Entre Agra et Delhi, à cent trente et un milles au nord-ouest de la première de ces deux villes, à quarante milles au nord-est de la seconde, est la station de Meerut, qui donne son nom à l’une des six grandes divisions territoriales connues sous le nom de provinces du nord-ouest[1]. Cette portion de l’empire indien est virtuellement sous la domination britannique depuis la fameuse guerre des Mahrattes, où quatre armées anglaises, lancées à la fois sur les territoires de cette ligue puissante, virent fondre devant elles une force militaire évaluée à 210,000 fantassins et 100,000 cavaliers. Ce fut l’affaire de cinq mois, au bout desquels, tandis que Wellesley poursuivait Sindyah vaincu jusque dans le domaine du Nizam, et gagnait la célèbre bataille d’Assye (23 septembre 1803), lord Lake, investi dans l’Hindostan proprement dit des mêmes pouvoirs que Wellesley exerçait dans le Dekkan, conduisit le troisième corps d’armée jusque sous les minarets de Delhi. Le souverain déposé par les conquérans mahrattes fut replacé sur le trône d’Aurang-Zeb, et tous les états mahométans de l’Inde payèrent de leur allégeance la restauration dérisoire et fictive de ce qu’on appelait jadis le Grand-Mogol.

Meerut, au mois de mai 1857, eut été choisi par tous les résidens anglais comme un des points les moins menacés de toute la péninsule. Deux régimens anglais (carabiniers et rifles), deux compagnies d’artillerie et une batterie de campagne européennes y tenaient garnison à côté de deux régimens d’infanterie et d’un régiment de cavalerie indigènes (le n° 3). Or il est admis et prouvé que partout où les Européens constituent, ce qui est i-are, un tiers de la force mixte, aucune chance de révolte heureuse n’existe pour les cipayes.
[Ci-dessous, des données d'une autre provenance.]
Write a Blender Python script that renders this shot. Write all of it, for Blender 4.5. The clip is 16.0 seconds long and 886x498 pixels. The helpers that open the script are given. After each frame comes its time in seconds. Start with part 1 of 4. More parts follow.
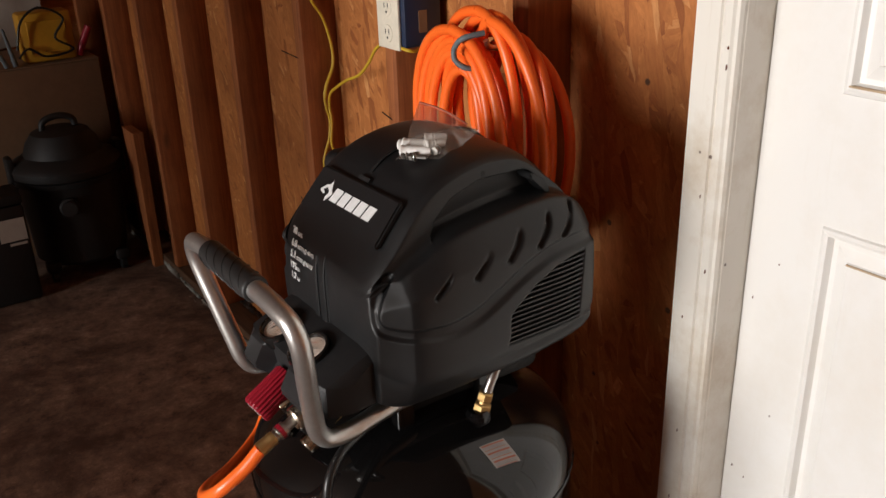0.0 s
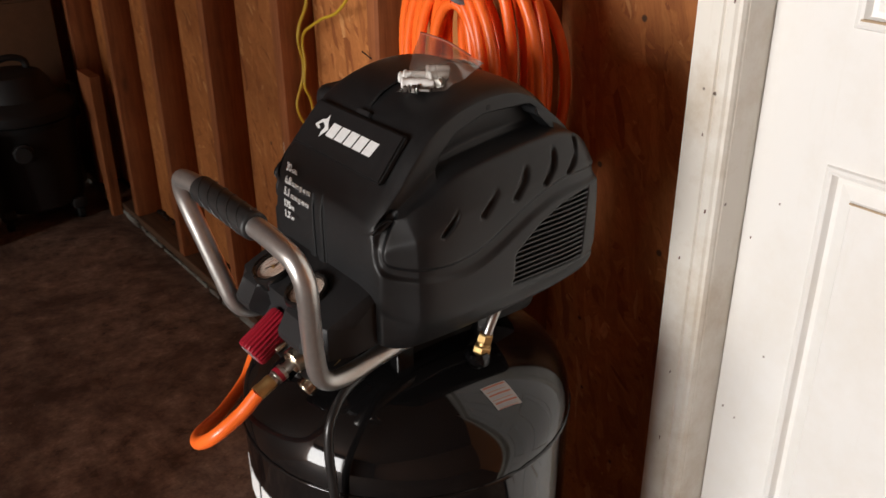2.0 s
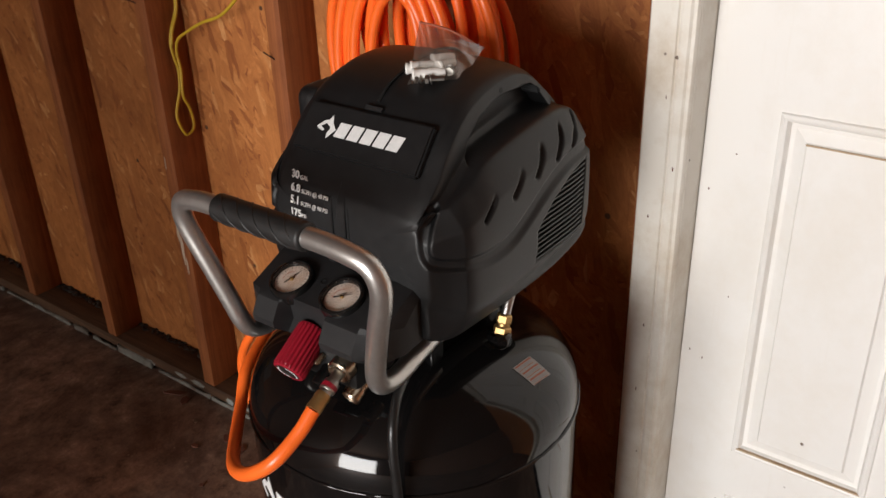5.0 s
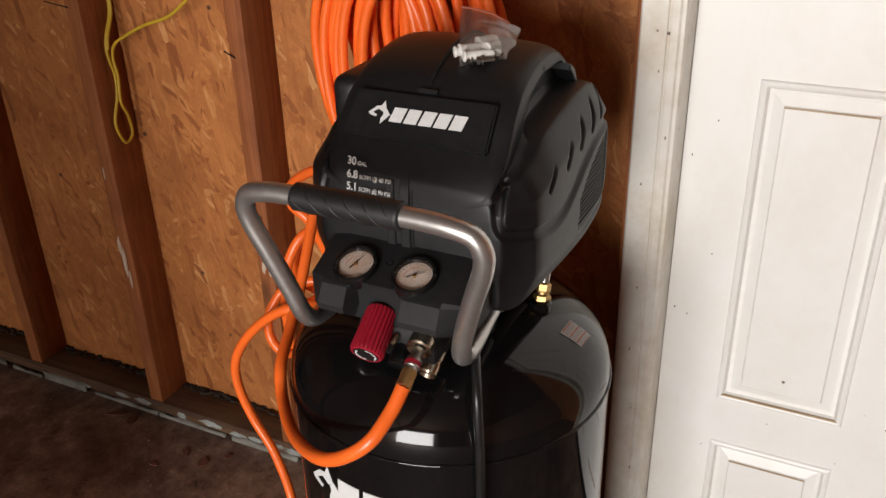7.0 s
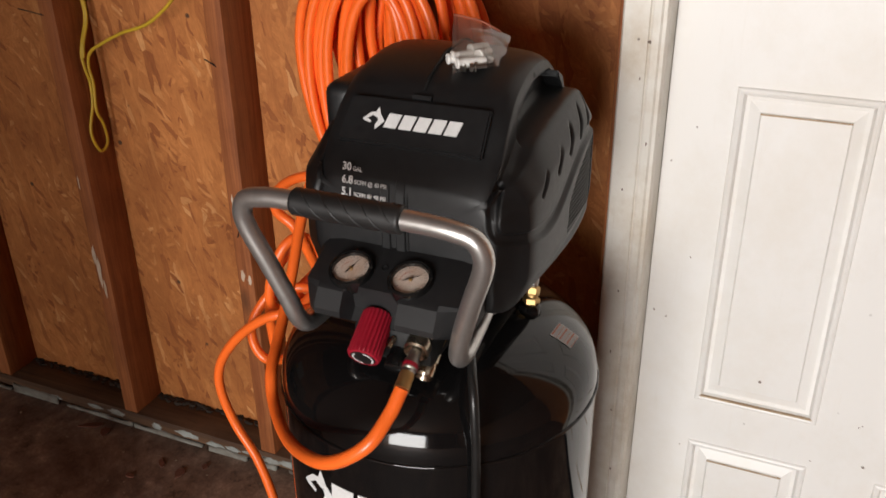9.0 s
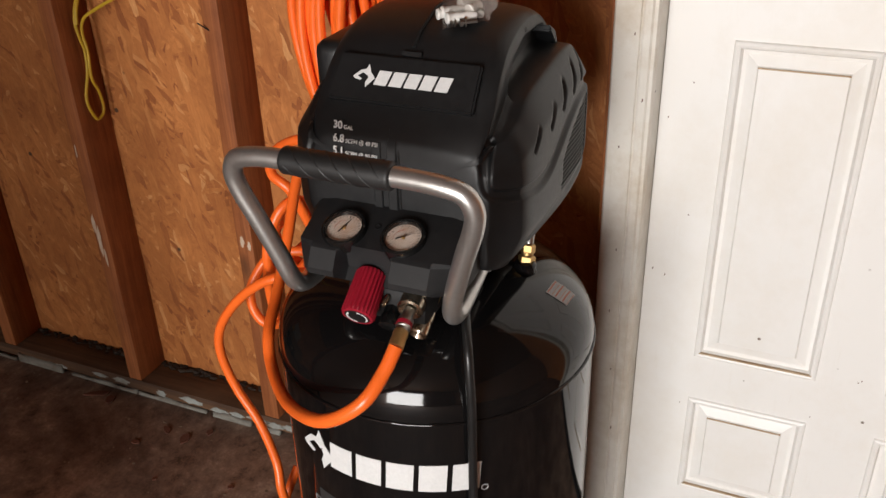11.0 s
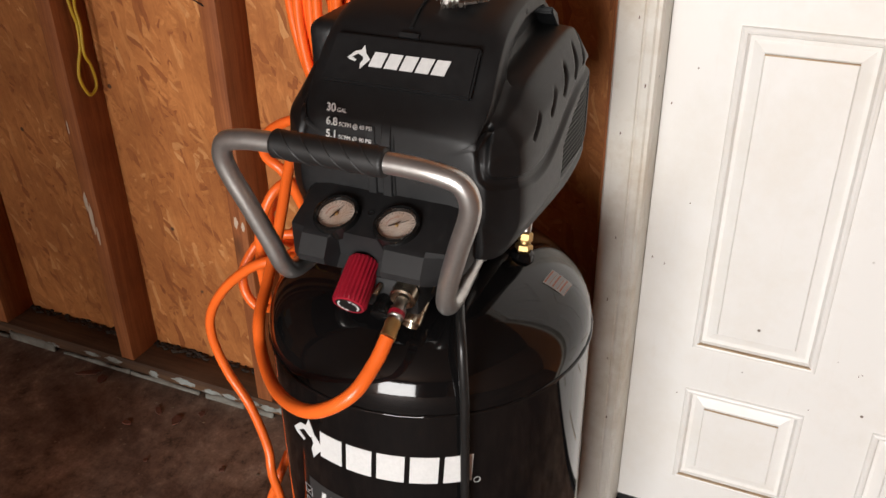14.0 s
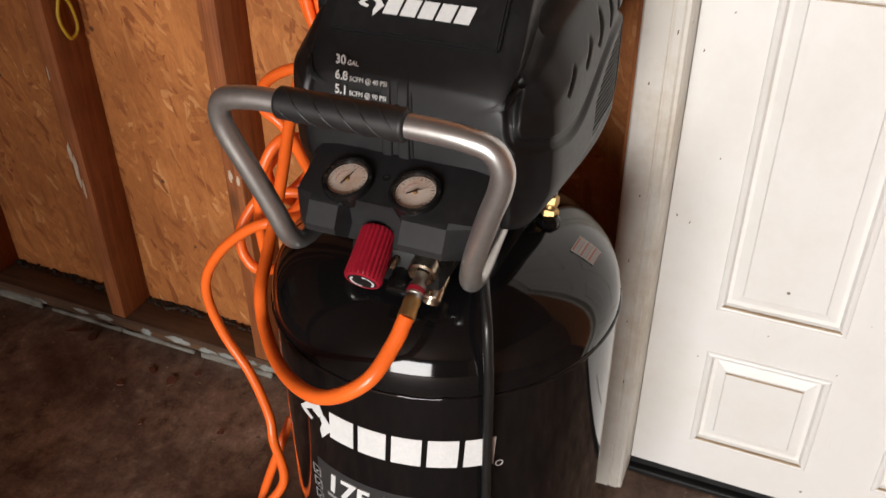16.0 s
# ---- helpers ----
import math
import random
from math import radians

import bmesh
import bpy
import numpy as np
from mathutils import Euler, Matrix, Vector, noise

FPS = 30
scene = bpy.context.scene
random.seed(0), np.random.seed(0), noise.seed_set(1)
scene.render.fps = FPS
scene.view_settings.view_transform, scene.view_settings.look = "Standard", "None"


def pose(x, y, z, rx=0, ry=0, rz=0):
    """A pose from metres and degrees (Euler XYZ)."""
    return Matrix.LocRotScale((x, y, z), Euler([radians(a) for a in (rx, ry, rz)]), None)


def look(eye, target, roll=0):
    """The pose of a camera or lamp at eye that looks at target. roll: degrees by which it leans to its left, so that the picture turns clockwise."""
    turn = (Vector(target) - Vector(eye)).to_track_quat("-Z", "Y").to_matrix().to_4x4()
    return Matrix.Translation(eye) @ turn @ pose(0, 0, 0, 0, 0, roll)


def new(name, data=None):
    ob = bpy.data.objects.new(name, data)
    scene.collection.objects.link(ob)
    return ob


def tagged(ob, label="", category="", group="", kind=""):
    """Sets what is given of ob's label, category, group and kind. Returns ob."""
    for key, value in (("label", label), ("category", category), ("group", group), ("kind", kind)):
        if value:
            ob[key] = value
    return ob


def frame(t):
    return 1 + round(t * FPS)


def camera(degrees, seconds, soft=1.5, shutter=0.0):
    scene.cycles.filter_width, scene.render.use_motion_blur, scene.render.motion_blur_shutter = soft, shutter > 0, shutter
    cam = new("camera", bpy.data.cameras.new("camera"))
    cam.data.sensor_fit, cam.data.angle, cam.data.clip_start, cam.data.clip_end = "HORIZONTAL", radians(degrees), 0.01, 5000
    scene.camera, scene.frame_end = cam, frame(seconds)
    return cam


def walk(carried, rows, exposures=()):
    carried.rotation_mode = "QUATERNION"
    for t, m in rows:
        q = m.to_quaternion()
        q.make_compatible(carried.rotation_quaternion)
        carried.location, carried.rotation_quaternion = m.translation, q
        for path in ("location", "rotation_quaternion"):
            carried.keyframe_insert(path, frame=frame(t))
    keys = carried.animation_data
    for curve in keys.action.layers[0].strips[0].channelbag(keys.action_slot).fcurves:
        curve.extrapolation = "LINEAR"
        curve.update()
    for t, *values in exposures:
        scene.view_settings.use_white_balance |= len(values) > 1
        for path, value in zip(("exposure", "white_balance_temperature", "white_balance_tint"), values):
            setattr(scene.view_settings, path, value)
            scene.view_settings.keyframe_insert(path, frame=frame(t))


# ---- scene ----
cam = camera(52.7, 16.0, shutter=0.5)
METRES, EYE, TILT, LEAN, TURN = 0.86, 1.4, 0.0, 0.0, -34.2
ROWS = [
    (0.0, 0.0, 0.0, 0.0, -0.76, -23.53, 1.75),
    (0.5, -0.0122, 0.0009, 0.0025, -1.16, -23.23, 1.3),
    (1.0, -0.0153, 0.0006, 0.0028, -0.95, -22.93, 1.17),
    (1.5, -0.0247, 0.0024, -0.0304, -1.44, -25.69, 1.87),
    (2.0, -0.0654, 0.0281, -0.0334, -3.52, -26.54, 0.51),
    (2.5, -0.1281, 0.0596, -0.0277, -7.86, -25.97, 0.49),
    (3.0, -0.1998, 0.0828, -0.0368, -11.0, -26.31, 1.46),
    (3.5, -0.2403, 0.0922, -0.0318, -12.35, -25.78, 0.93),
    (4.0, -0.2614, 0.099, -0.0291, -13.16, -27.02, 0.01),
    (6.5, -0.5887, 0.113, -0.0338, -28.67, -26.89, 3.5),
    (7.0, -0.6406, 0.1517, -0.0326, -29.83, -27.63, 1.46),
    (7.5, -0.65, 0.1578, -0.0338, -31.5, -26.59, 1.33),
    (8.0, -0.6559, 0.1651, -0.0272, -31.77, -26.56, 0.63),
    (8.5, -0.6691, 0.1666, -0.0243, -31.68, -26.33, 1.01),
    (9.0, -0.6902, 0.1593, -0.031, -32.33, -27.04, 0.68),
    (9.5, -0.693, 0.1571, -0.0484, -32.4, -28.8, 1.38),
    (12.0, -0.6665, 0.1432, -0.0465, -32.42, -29.04, 1.68),
    (12.5, -0.6654, 0.1486, -0.0467, -32.59, -29.41, 1.35),
    (13.0, -0.6612, 0.1587, -0.0489, -32.29, -29.45, 1.45),
    (13.5, -0.6575, 0.1644, -0.0508, -31.97, -30.09, 1.04),
    (14.0, -0.6543, 0.1721, -0.0528, -31.96, -30.31, 0.84),
    (14.5, -0.655, 0.1787, -0.0523, -32.09, -30.33, 0.33),
    (15.0, -0.6604, 0.1778, -0.0578, -32.55, -30.7, 0.44),
    (15.5, -0.6621, 0.2173, -0.0635, -32.57, -31.58, 0.28),
    (16.0, -0.6269, 0.2889, -0.0779, -32.54, -34.22, 0.58),
]
walk(cam, [(t, pose(0, 0, EYE, TILT, LEAN, TURN) @ pose(METRES * x, METRES * y, METRES * z, 90 + pitch, roll, yaw)) for t, x, y, z, yaw, pitch, roll in ROWS],
     exposures=[(0.0, 0.08), (4.0, 0.02), (6.5, -0.06), (9.5, -0.08), (12.0, 0.03), (16.0, 0.06)])

# ---- world and light ----
world = bpy.data.worlds.new("overcast_sky")
scene.world = world
world.use_nodes = True
wn = world.node_tree
sky = wn.nodes.new("ShaderNodeTexSky")
sky.sky_type, sky.sun_disc = "NISHITA", False
sky.sun_elevation, sky.sun_rotation = radians(38), radians(250)
wn.links.new(sky.outputs["Color"], wn.nodes["Background"].inputs["Color"])
wn.nodes["Background"].inputs["Strength"].default_value = 0.08

DOORWAY_Y0, DOORWAY_Y1, DOORWAY_X, DOORWAY_H = -0.45, 2.25, -4.3, 2.1
lamp = bpy.data.lights.new("garage_doorway_daylight", "AREA")
lamp.shape, lamp.size, lamp.size_y = "RECTANGLE", DOORWAY_Y1 - DOORWAY_Y0 - 0.1, DOORWAY_H - 0.15
lamp.energy, lamp.color = 354, (1.0, 0.975, 0.952)
day = new("garage_doorway_daylight", lamp)
day.matrix_world = look((DOORWAY_X - 0.05, (DOORWAY_Y0 + DOORWAY_Y1) / 2, DOORWAY_H / 2 + 0.05), (0, (DOORWAY_Y0 + DOORWAY_Y1) / 2, DOORWAY_H / 2 + 0.05))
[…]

Ici la proportion était bien plus favorable, et dès lors la sécurité

  1. Delhi, Meerut, Rohilcund, Agra, Allahabad, Benarès. Chacune est divisée en cinq zillahs ou districts, sauf Bénarès, qui en a six. Réunies, elles ne comptent pas moins de 81,908 townships ou divisions municipales. Leur population agglomérée est, d’après les derniers recensemens, de 23,724,121 Hindous et de 4,547,771 musulmans ; total, 30,271,885.